### [SET PROBLEM]
The material below contains a line with "More parts follow." and a line with "return RIDGE_Z - SL * abs(x - RIDGE_X)". Copy exactly those two lines and all lines between them.

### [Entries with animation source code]
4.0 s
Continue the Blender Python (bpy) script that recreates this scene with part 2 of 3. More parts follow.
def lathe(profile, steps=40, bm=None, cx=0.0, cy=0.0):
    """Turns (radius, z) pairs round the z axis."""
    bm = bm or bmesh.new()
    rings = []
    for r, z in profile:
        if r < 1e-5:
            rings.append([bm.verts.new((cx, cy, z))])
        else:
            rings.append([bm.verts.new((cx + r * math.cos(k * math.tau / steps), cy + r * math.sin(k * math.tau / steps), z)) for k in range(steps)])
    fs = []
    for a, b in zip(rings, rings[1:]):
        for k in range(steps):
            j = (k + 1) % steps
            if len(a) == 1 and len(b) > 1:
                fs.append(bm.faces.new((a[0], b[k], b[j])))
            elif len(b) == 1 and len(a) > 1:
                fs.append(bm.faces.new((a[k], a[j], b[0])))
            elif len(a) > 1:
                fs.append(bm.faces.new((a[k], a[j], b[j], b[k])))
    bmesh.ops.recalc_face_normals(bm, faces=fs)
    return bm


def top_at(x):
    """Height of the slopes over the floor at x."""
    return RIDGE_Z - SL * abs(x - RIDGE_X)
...
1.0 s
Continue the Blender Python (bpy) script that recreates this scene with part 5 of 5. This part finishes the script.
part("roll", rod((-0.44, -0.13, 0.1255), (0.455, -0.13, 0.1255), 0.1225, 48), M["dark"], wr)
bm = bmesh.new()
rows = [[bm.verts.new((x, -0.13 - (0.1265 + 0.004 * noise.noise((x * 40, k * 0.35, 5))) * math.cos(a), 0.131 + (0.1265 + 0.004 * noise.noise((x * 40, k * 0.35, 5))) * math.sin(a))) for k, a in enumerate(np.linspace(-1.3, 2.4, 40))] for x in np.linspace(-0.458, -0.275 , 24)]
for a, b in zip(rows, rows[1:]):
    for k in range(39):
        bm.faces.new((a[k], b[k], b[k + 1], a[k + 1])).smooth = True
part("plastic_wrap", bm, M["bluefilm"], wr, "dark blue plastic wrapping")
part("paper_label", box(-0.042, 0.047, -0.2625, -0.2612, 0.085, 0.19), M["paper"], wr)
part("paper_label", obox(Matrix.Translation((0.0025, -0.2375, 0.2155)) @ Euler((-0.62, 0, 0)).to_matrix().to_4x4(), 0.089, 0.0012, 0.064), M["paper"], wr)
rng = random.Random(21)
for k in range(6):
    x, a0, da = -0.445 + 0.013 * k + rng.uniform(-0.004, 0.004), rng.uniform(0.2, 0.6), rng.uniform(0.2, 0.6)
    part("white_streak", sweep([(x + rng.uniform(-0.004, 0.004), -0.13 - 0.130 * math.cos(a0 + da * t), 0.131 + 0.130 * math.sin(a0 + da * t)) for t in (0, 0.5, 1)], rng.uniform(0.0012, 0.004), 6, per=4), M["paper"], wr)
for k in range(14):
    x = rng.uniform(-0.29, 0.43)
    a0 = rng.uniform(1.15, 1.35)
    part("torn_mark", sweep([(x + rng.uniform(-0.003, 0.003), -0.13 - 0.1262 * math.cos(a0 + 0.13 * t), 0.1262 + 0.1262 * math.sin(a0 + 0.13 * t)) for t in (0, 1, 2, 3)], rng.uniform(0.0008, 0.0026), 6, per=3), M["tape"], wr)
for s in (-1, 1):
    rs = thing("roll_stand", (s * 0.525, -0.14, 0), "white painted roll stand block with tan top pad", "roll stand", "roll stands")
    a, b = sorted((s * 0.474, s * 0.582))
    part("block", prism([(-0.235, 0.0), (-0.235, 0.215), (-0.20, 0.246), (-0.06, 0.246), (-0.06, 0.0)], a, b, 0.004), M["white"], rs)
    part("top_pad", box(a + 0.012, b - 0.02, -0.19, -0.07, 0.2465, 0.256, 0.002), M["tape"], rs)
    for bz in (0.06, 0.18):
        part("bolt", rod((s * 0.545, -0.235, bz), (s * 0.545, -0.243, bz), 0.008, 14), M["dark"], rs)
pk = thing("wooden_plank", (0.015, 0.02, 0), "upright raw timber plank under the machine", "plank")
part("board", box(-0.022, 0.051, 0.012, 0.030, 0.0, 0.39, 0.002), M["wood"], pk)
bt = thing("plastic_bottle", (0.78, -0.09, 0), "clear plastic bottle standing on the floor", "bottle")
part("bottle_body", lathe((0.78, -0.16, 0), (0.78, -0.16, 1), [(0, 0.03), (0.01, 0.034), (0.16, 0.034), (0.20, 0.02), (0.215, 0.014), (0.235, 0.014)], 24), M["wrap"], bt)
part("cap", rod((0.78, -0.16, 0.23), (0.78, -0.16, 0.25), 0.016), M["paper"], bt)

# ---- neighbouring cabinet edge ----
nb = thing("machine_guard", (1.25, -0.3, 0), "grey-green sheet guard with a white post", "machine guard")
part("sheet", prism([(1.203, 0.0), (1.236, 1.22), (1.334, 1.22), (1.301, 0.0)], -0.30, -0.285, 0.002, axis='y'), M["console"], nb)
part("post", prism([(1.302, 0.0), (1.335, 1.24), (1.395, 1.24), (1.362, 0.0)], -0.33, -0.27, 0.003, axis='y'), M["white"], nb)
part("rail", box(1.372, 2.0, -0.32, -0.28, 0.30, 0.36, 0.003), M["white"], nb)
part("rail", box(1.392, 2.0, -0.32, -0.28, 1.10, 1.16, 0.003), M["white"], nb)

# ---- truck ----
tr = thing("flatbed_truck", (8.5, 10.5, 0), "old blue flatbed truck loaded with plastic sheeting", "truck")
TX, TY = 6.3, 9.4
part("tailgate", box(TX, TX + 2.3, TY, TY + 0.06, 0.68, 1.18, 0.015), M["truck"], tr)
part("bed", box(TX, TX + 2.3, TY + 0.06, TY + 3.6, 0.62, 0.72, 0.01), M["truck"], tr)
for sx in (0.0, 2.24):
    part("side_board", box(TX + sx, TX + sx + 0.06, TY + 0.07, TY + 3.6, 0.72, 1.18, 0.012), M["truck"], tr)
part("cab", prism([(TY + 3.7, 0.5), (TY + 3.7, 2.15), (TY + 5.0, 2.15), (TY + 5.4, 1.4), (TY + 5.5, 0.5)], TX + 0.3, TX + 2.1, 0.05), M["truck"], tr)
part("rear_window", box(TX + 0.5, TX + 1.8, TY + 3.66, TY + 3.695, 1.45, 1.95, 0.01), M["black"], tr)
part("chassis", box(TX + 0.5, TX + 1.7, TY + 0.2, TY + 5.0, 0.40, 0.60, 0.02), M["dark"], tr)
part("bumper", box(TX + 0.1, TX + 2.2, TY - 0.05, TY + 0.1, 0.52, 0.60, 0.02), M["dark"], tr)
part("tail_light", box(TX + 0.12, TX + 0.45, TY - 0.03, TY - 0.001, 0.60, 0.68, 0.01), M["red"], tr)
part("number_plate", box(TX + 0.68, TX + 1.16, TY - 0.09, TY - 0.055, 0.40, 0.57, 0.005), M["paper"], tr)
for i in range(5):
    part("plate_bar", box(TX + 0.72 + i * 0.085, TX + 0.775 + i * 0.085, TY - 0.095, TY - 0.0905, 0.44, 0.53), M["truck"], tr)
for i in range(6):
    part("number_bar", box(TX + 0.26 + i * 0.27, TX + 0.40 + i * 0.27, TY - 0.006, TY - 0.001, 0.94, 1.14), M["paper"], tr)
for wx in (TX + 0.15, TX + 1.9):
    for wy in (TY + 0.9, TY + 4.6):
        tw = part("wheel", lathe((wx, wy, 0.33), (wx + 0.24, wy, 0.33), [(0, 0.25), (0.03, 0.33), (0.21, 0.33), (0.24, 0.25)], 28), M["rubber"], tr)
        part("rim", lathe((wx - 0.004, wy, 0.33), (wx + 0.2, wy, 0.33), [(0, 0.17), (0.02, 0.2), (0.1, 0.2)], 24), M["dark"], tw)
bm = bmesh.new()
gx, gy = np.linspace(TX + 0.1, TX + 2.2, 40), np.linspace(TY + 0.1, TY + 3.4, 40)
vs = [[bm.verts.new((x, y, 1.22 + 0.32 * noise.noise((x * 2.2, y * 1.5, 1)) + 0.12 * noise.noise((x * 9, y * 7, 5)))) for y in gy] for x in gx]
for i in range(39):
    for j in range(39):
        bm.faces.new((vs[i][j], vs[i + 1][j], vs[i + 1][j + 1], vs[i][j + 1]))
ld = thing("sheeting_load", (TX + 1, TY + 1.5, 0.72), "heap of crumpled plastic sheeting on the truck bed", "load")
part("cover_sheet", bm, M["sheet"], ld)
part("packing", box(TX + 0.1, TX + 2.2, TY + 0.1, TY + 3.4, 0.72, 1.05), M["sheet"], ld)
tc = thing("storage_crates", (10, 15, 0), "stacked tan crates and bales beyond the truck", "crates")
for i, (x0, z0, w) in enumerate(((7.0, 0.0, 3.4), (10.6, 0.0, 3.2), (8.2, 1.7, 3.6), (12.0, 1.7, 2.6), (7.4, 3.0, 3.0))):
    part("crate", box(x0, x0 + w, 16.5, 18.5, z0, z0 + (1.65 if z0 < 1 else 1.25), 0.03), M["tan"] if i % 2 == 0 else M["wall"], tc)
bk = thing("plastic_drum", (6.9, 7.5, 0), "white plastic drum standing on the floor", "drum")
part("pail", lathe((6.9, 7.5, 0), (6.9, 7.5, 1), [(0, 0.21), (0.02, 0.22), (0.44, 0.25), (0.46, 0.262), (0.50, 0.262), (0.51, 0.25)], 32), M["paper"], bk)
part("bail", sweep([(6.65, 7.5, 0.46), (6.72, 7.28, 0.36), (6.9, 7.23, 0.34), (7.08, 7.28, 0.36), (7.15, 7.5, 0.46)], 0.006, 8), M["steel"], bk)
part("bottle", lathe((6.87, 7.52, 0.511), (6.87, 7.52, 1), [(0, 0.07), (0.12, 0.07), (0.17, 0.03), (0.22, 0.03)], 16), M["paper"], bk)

### [FULL SOLUTION]
Continue the Blender Python (bpy) script that recreates this scene with part 2 of 3. More parts follow.
def lathe(profile, steps=40, bm=None, cx=0.0, cy=0.0):
    """Turns (radius, z) pairs round the z axis."""
    bm = bm or bmesh.new()
    rings = []
    for r, z in profile:
        if r < 1e-5:
            rings.append([bm.verts.new((cx, cy, z))])
        else:
            rings.append([bm.verts.new((cx + r * math.cos(k * math.tau / steps), cy + r * math.sin(k * math.tau / steps), z)) for k in range(steps)])
    fs = []
    for a, b in zip(rings, rings[1:]):
        for k in range(steps):
            j = (k + 1) % steps
            if len(a) == 1 and len(b) > 1:
                fs.append(bm.faces.new((a[0], b[k], b[j])))
            elif len(b) == 1 and len(a) > 1:
                fs.append(bm.faces.new((a[k], a[j], b[0])))
            elif len(a) > 1:
                fs.append(bm.faces.new((a[k], a[j], b[j], b[k])))
    bmesh.ops.recalc_face_normals(bm, faces=fs)
    return bm


def top_at(x):
    """Height of the slopes over the floor at x."""
    return RIDGE_Z - SL * abs(x - RIDGE_X)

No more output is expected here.